** TASK STATEMENT **
Leave out the pictures, then reproduce the rest of the material exactly.

** DATA SHOWN **
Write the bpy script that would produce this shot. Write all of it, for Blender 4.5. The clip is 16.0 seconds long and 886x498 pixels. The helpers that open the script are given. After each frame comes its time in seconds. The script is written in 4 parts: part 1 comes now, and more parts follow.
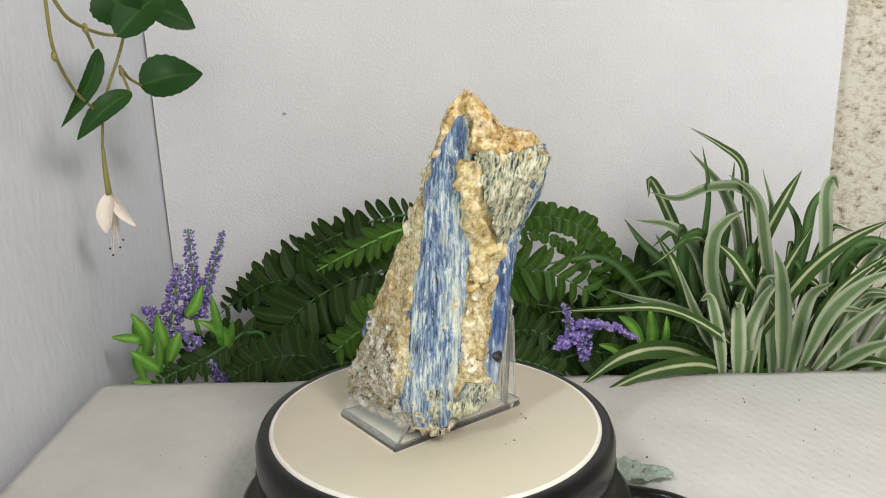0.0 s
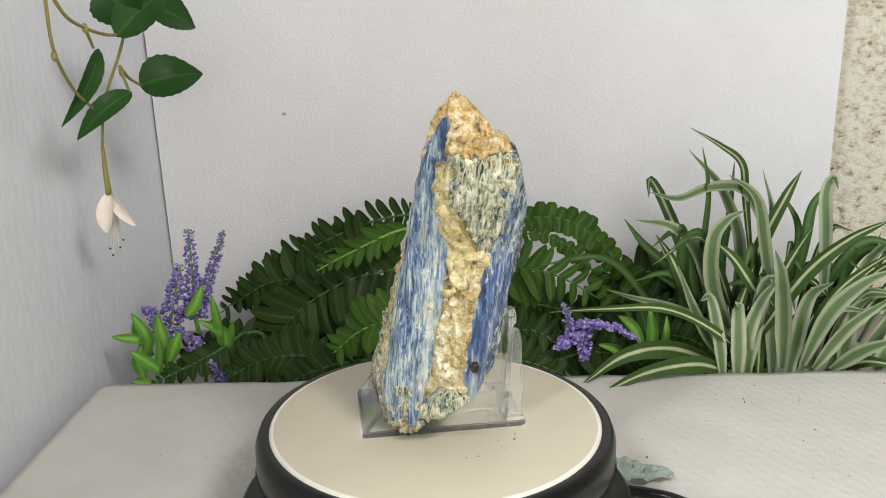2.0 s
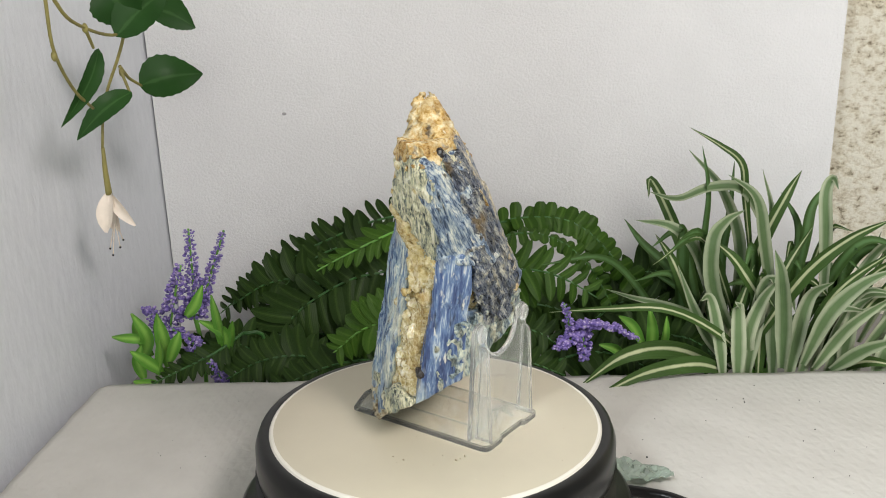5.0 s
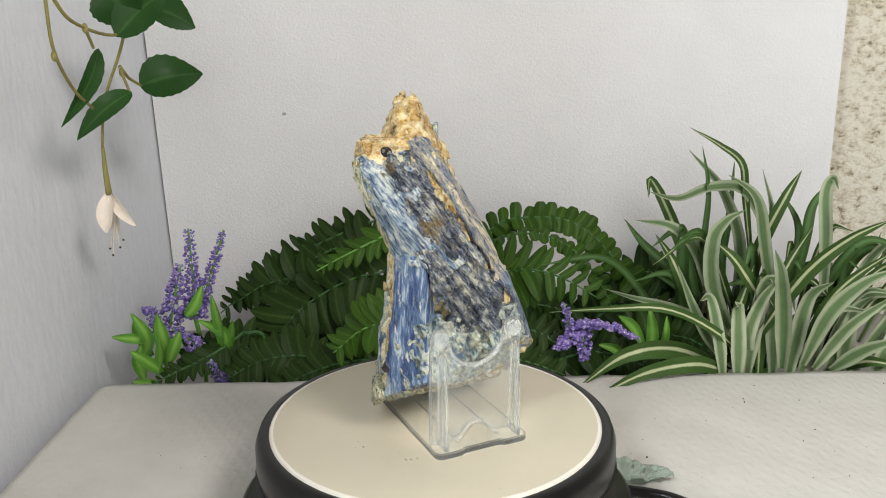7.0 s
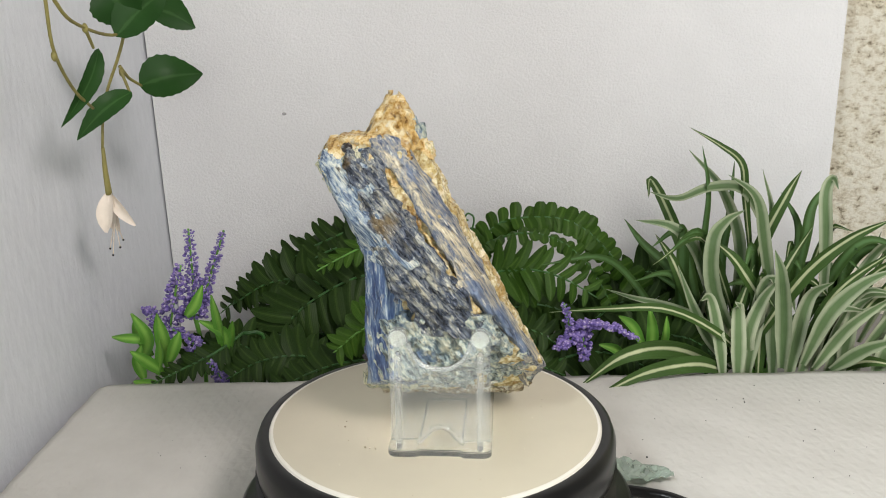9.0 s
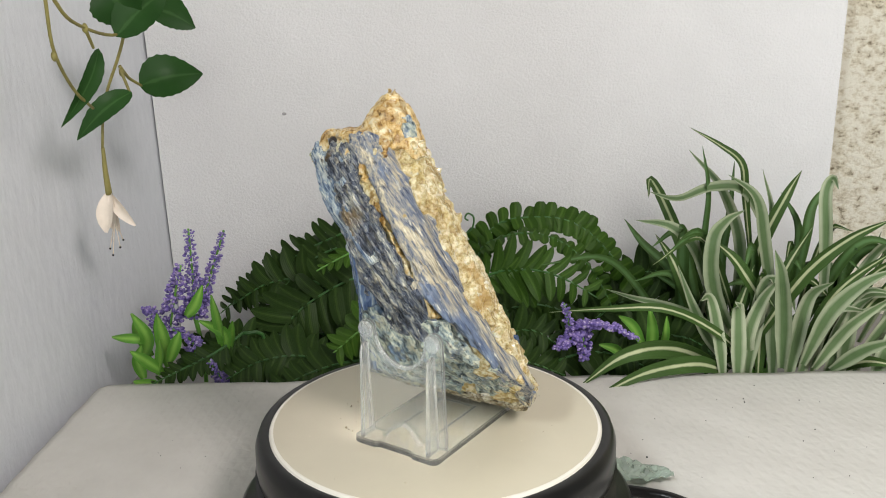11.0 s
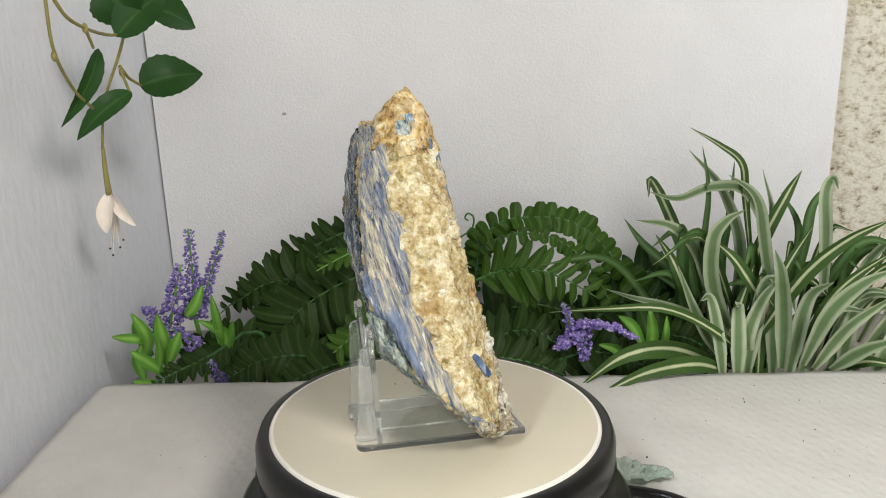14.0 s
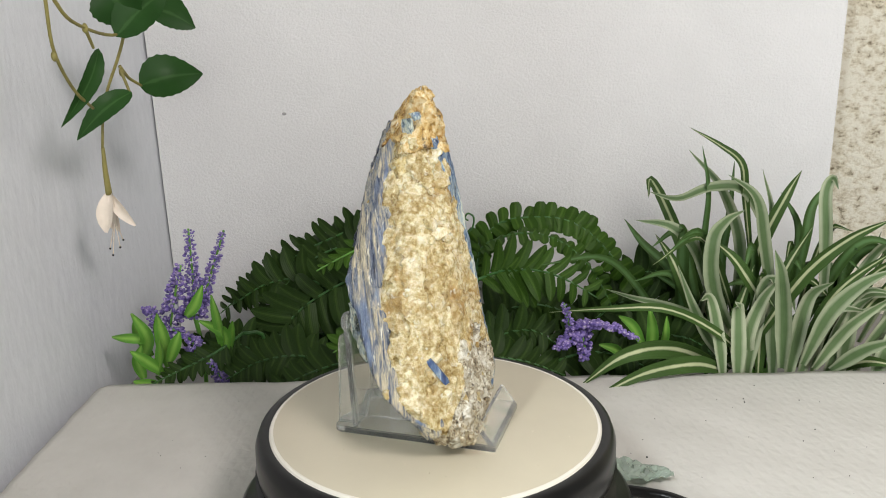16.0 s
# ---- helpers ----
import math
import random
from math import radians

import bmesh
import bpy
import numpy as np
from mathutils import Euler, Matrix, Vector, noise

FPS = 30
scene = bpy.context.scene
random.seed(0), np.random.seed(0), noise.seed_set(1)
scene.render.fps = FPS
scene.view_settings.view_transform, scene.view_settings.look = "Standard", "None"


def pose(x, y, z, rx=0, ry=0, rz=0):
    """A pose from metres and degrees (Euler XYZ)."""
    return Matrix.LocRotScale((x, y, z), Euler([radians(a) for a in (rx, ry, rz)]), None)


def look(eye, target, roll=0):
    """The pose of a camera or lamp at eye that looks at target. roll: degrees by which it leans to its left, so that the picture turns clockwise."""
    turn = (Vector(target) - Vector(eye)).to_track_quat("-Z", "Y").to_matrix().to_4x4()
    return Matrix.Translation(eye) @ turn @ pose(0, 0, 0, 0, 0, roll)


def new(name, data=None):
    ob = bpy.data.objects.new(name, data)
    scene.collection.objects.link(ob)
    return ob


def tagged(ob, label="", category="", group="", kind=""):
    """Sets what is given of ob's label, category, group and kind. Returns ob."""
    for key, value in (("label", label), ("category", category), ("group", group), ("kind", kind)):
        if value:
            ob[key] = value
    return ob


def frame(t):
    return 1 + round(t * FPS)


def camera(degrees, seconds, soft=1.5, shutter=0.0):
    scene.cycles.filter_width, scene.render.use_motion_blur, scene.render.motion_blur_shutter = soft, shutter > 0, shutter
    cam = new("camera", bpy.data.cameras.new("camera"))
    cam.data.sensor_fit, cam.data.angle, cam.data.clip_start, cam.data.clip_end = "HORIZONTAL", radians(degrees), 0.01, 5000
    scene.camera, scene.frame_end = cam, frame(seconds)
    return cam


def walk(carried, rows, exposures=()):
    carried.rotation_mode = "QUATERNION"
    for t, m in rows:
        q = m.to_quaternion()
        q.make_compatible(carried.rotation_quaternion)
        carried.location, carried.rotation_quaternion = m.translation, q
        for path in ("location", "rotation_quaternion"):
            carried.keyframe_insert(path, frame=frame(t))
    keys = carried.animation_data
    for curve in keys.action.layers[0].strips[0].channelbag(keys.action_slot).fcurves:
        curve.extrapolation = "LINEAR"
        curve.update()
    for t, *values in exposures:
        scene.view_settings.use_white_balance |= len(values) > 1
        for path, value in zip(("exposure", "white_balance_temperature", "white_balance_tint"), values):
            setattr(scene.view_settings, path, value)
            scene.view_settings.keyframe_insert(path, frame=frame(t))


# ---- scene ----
TABLE = -0.040
EYE = Vector((0.0039, -0.3111, 0.1547))
TILT = radians(15.2)
cam = camera(55.48, 16.0, soft=1.0)
AIM = EYE + Vector((0, math.cos(TILT), -math.sin(TILT)))
walk(cam, [(0, look(EYE, AIM, -0.78)), (16, look(EYE, AIM, -0.78))], exposures=[(0, 0.0), (16, 0.0)])

# ---- light: two studio panels in front, above the camera, in a pale room ----
world = bpy.data.worlds.new("room_air")
scene.world = world
world.use_nodes = True
world.node_tree.nodes["Background"].inputs[0].default_value = (0.9, 0.95, 1.0, 1)
world.node_tree.nodes["Background"].inputs[1].default_value = 0.15


def panel(name, eye, target, size, watts, color):
    lamp = bpy.data.lights.new(name, "AREA")
    lamp.shape, lamp.size, lamp.size_y = "RECTANGLE", size[0], size[1]
    lamp.energy, lamp.color = watts, color
    ob = new(name, lamp)
    ob.matrix_world = look(eye, target)
    return ob


panel("light_panel_left", (-0.42, -0.50, 0.62), (0, 0.05, 0.05), (0.16, 0.16), 7.5, (0.90, 0.97, 0.985))
panel("light_panel_right", (0.38, -0.45, 0.60), (0, 0.05, 0.05), (0.20, 0.20), 4.2, (1.0, 0.93, 0.90))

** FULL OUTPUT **
Write the bpy script that would produce this shot. Write all of it, for Blender 4.5. The clip is 16.0 seconds long and 886x498 pixels. The helpers that open the script are given. After each frame comes its time in seconds. The script is written in 4 parts: part 1 comes now, and more parts follow.
0.0 s
2.0 s
5.0 s
7.0 s
9.0 s
11.0 s
14.0 s
16.0 s
# ---- helpers ----
import math
import random
from math import radians

import bmesh
import bpy
import numpy as np
from mathutils import Euler, Matrix, Vector, noise

FPS = 30
scene = bpy.context.scene
random.seed(0), np.random.seed(0), noise.seed_set(1)
scene.render.fps = FPS
scene.view_settings.view_transform, scene.view_settings.look = "Standard", "None"


def pose(x, y, z, rx=0, ry=0, rz=0):
    """A pose from metres and degrees (Euler XYZ)."""
    return Matrix.LocRotScale((x, y, z), Euler([radians(a) for a in (rx, ry, rz)]), None)


def look(eye, target, roll=0):
    """The pose of a camera or lamp at eye that looks at target. roll: degrees by which it leans to its left, so that the picture turns clockwise."""
    turn = (Vector(target) - Vector(eye)).to_track_quat("-Z", "Y").to_matrix().to_4x4()
    return Matrix.Translation(eye) @ turn @ pose(0, 0, 0, 0, 0, roll)


def new(name, data=None):
    ob = bpy.data.objects.new(name, data)
    scene.collection.objects.link(ob)
    return ob


def tagged(ob, label="", category="", group="", kind=""):
    """Sets what is given of ob's label, category, group and kind. Returns ob."""
    for key, value in (("label", label), ("category", category), ("group", group), ("kind", kind)):
        if value:
            ob[key] = value
    return ob


def frame(t):
    return 1 + round(t * FPS)


def camera(degrees, seconds, soft=1.5, shutter=0.0):
    scene.cycles.filter_width, scene.render.use_motion_blur, scene.render.motion_blur_shutter = soft, shutter > 0, shutter
    cam = new("camera", bpy.data.cameras.new("camera"))
    cam.data.sensor_fit, cam.data.angle, cam.data.clip_start, cam.data.clip_end = "HORIZONTAL", radians(degrees), 0.01, 5000
    scene.camera, scene.frame_end = cam, frame(seconds)
    return cam


def walk(carried, rows, exposures=()):
    carried.rotation_mode = "QUATERNION"
    for t, m in rows:
        q = m.to_quaternion()
        q.make_compatible(carried.rotation_quaternion)
        carried.location, carried.rotation_quaternion = m.translation, q
        for path in ("location", "rotation_quaternion"):
            carried.keyframe_insert(path, frame=frame(t))
    keys = carried.animation_data
    for curve in keys.action.layers[0].strips[0].channelbag(keys.action_slot).fcurves:
        curve.extrapolation = "LINEAR"
        curve.update()
    for t, *values in exposures:
        scene.view_settings.use_white_balance |= len(values) > 1
        for path, value in zip(("exposure", "white_balance_temperature", "white_balance_tint"), values):
            setattr(scene.view_settings, path, value)
            scene.view_settings.keyframe_insert(path, frame=frame(t))


# ---- scene ----
TABLE = -0.040
EYE = Vector((0.0039, -0.3111, 0.1547))
TILT = radians(15.2)
cam = camera(55.48, 16.0, soft=1.0)
AIM = EYE + Vector((0, math.cos(TILT), -math.sin(TILT)))
walk(cam, [(0, look(EYE, AIM, -0.78)), (16, look(EYE, AIM, -0.78))], exposures=[(0, 0.0), (16, 0.0)])

# ---- light: two studio panels in front, above the camera, in a pale room ----
world = bpy.data.worlds.new("room_air")
scene.world = world
world.use_nodes = True
world.node_tree.nodes["Background"].inputs[0].default_value = (0.9, 0.95, 1.0, 1)
world.node_tree.nodes["Background"].inputs[1].default_value = 0.15


def panel(name, eye, target, size, watts, color):
    lamp = bpy.data.lights.new(name, "AREA")
    lamp.shape, lamp.size, lamp.size_y = "RECTANGLE", size[0], size[1]
    lamp.energy, lamp.color = watts, color
    ob = new(name, lamp)
    ob.matrix_world = look(eye, target)
    return ob


panel("light_panel_left", (-0.42, -0.50, 0.62), (0, 0.05, 0.05), (0.16, 0.16), 7.5, (0.90, 0.97, 0.985))
panel("light_panel_right", (0.38, -0.45, 0.60), (0, 0.05, 0.05), (0.20, 0.20), 4.2, (1.0, 0.93, 0.90))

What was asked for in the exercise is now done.